The high number of people turning down social housing is “extremely annoying”, a local councillor has said.
In 2021 and 2022, some 25,000 offers of social housing were made and a fifth of them were rejected.
Kildare had the highest rejection rate at 38% and Cllr Nick Killian in nearby Meath told Lunchtime Live he found the phenomenon hugely frustrating.
“From my point of view, it’s the worst phone call I can receive from somebody that has made representations [to me],” he said.
“That they actually turn around and say to you, ‘Sorry, Nick. I’m not taking that particular house.’
“When you ask why and you get a reason that just doesn’t stand up, it’s extremely annoying.”
Colour of the door
Cllr Killian said he knew of people who had even turned down a place because they disliked the colour of the door or the design of the estate.
He was also keen to stress there are “genuine reasons” why someone would turn down an offer of social housing.
“It can be a health situation [or] a parental situation,” he said.
“The worst one I got recently was they were offered a house that was being repaired and brought back to final condition in a housing estate [and they said], ‘I do not want to live in a social housing estate.’
“That to me was the penny looking down on the hay.”
Meath County Council has recently changed the way social housing offers are made and the number of rejections has fallen from 233 in 2021 to 48 last year.
“People who are on the housing list can actually go in, see a particular house and make a bid for it or not,” Cllr Killian said.
“They can see the house, there’s photographs of it. Some people will apply, some people don’t.
“Even then, people will turn down a choice.”
Sinn Féin Cllr Daithí Doolan said his experience of people getting offered social housing was hugely different to Cllr Killian’s.
He described his constituents in Ballyfermot as “desperate” to get housing.
“People are delighted to get any sort of offer,” he said.

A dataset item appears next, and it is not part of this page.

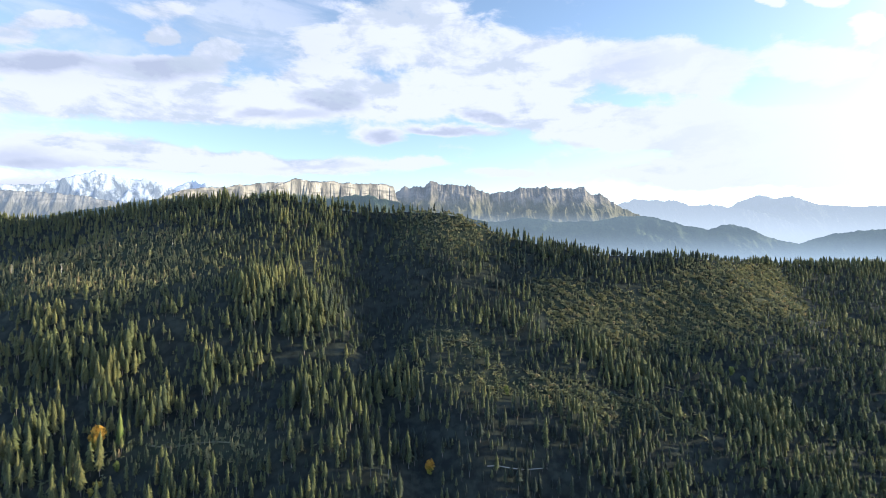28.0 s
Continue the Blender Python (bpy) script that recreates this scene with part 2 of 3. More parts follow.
def snow_and_rock(n):
    """Snowfields broken by rock ribs and bare lower walls."""
    geo = n.add("NewGeometry")
    spot = geo.outputs["Position"]
    high = n.add("SeparateXYZ", in_0=spot).outputs[2]
    ribs = n.noise(n.vec("MULTIPLY", spot, (1.0, 1.0, 0.55)).outputs[0], 0.0065, 7.0, 0.68, 0.6).outputs[0]
    fine = n.noise(spot, 0.03, 5.0, 0.65).outputs[0]
    level = n.math("ADD", n.math("MULTIPLY", n.math("SUBTRACT", high, 850.0), 0.0009), n.math("ADD", ribs, n.math("MULTIPLY", fine, 0.25)))
    rock = n.mix(fine, (0.07, 0.08, 0.10, 1), (0.16, 0.17, 0.19, 1))
    return n.mix(n.ramp(level, 0.60, 0.70), rock, (0.46, 0.48, 0.52, 1)), ribs, 30.0


# Far rock and snow: haze is mixed in here as a glow too.
CRAG = material("crag_rock", limestone((0.225, 0.19, 0.15), (0.065, 0.06, 0.056), (0.10, 0.092, 0.056), strata=0.02, flute=0.22, turf_line=640, turf_soft=45, beds_in=0.4, ledges=False), 0.95, 0.1, haze_glow=0.2, air_colour=(0.37, 0.41, 0.42, 1), valley=(400, 600))
# Shade is put into the colour: dark turf below, dark streaks for clefts.
CLIFF = material("cliff_rock", limestone((0.34, 0.30, 0.245), (0.085, 0.077, 0.07), (0.055, 0.065, 0.05), strata=0.05, flute=0.35, turf_line=606, turf_soft=10, beds_in=0.7, relief=9.0, ledges=False), 0.95, 0.1, haze_glow=0.10)
CLIFF_FAR = material("cliff_rock_far", limestone((0.30, 0.265, 0.22), (0.12, 0.11, 0.10), (0.14, 0.125, 0.10), strata=0.03, flute=0.5, beds_in=0.6, turf_line=690, turf_soft=30), 0.95, 0.1, haze_glow=0.28)
ALPS = material("snowy_rock", snow_and_rock, 0.9, 0.2, haze_glow=0.45, air_colour=(0.31, 0.37, 0.43, 1))
FAR_RANGE = material("far_range_rock", limestone((0.20, 0.20, 0.20), (0.14, 0.15, 0.16), (0.12, 0.14, 0.12), relief=20.0), 0.95, 0.1, haze_glow=0.80, air_colour=(0.42, 0.445, 0.45, 1), valley=(420, 780))


def leaf_paint(name, top, low):
    def build(n):
        rise = n.add("SeparateXYZ", in_0=n.add("TexCoord").outputs["Generated"]).outputs[2]
        island = n.add("NewGeometry").outputs["Random Per Island"]
        mixed = n.math("ADD", rise, n.math("MULTIPLY", n.math("SUBTRACT", island, 0.5), 0.45))
        colour = n.mix(n.ramp(mixed, 0.25, 0.6), (*low, 1), (*top, 1))
        return n.mix(n.ramp(island, 0.5, 1.0, 0.0, 0.35), colour, (low[0] * 0.7, low[1] * 0.7, low[2] * 0.7, 1)), None, 0
    return material(name, build, 0.7, 0.25, 0.3)


LEAVES = {
    "orange": leaf_paint("maple_leaves_orange", (0.48, 0.27, 0.035), (0.22, 0.22, 0.04)),
    "yellow": leaf_paint("autumn_leaves_yellow", (0.33, 0.265, 0.05), (0.20, 0.20, 0.045)),
    "red": leaf_paint("rowan_leaves_red", (0.22, 0.055, 0.03), (0.14, 0.07, 0.03)),
    "lime": leaf_paint("leaves_yellow_green", (0.17, 0.185, 0.045), (0.10, 0.13, 0.03)),
    "green": leaf_paint("leaves_green", (0.10, 0.13, 0.03), (0.07, 0.10, 0.025)),
}

# ---------------------------------------------------------------- mesh helpers


def mesh_of(name, verts, faces, mat, smooth=False, **attributes):
    """A mesh from numpy rows of places and of corners (all faces alike)."""
    me = bpy.data.meshes.new(name)
    verts, faces = np.asarray(verts, np.float32), np.asarray(faces, np.int32)
    k = faces.shape[1]
    me.vertices.add(len(verts))
    me.vertices.foreach_set("co", verts.ravel())
    me.loops.add(faces.size)
    me.loops.foreach_set("vertex_index", faces.ravel())
    me.polygons.add(len(faces))
    me.polygons.foreach_set("loop_start", np.arange(0, faces.size, k, dtype=np.int32))
    me.polygons.foreach_set("loop_total", np.full(len(faces), k, np.int32))
    me.update(calc_edges=True)
    me.polygons.foreach_set("use_smooth", np.full(len(faces), smooth))
    for key, values in attributes.items():
        me.attributes.new(key, "FLOAT", "POINT").data.foreach_set("value", np.asarray(values, np.float32))
    me.materials.append(mat)
    return me


def part(name, bm, mat, parent=None, label=""):
    me = bpy.data.meshes.new(name)
    bm.to_mesh(me)
    bm.free()
    me.materials.append(mat)
    ob = new(name, me)
    ob.parent = parent
    return tagged(ob, label) if label else ob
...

“When people feel obliged or are forced to turn it down, it’s heart-breaking.”
Cllr Doolan rejected any assertion people turn down offers because of “trivial” issues such as the colour of the door and said it was because of necessity.
“I have people who turn it down because they need access to local services, facilities, families,” he said.
“These are people who - by the very nature, because of the financial criteria - are very low income.
“They can’t afford childcare, they can’t afford private healthcare, so they’re dependent on family support.”
In the final quarter of 2022, there were 12,733 social homes at design and tender stage.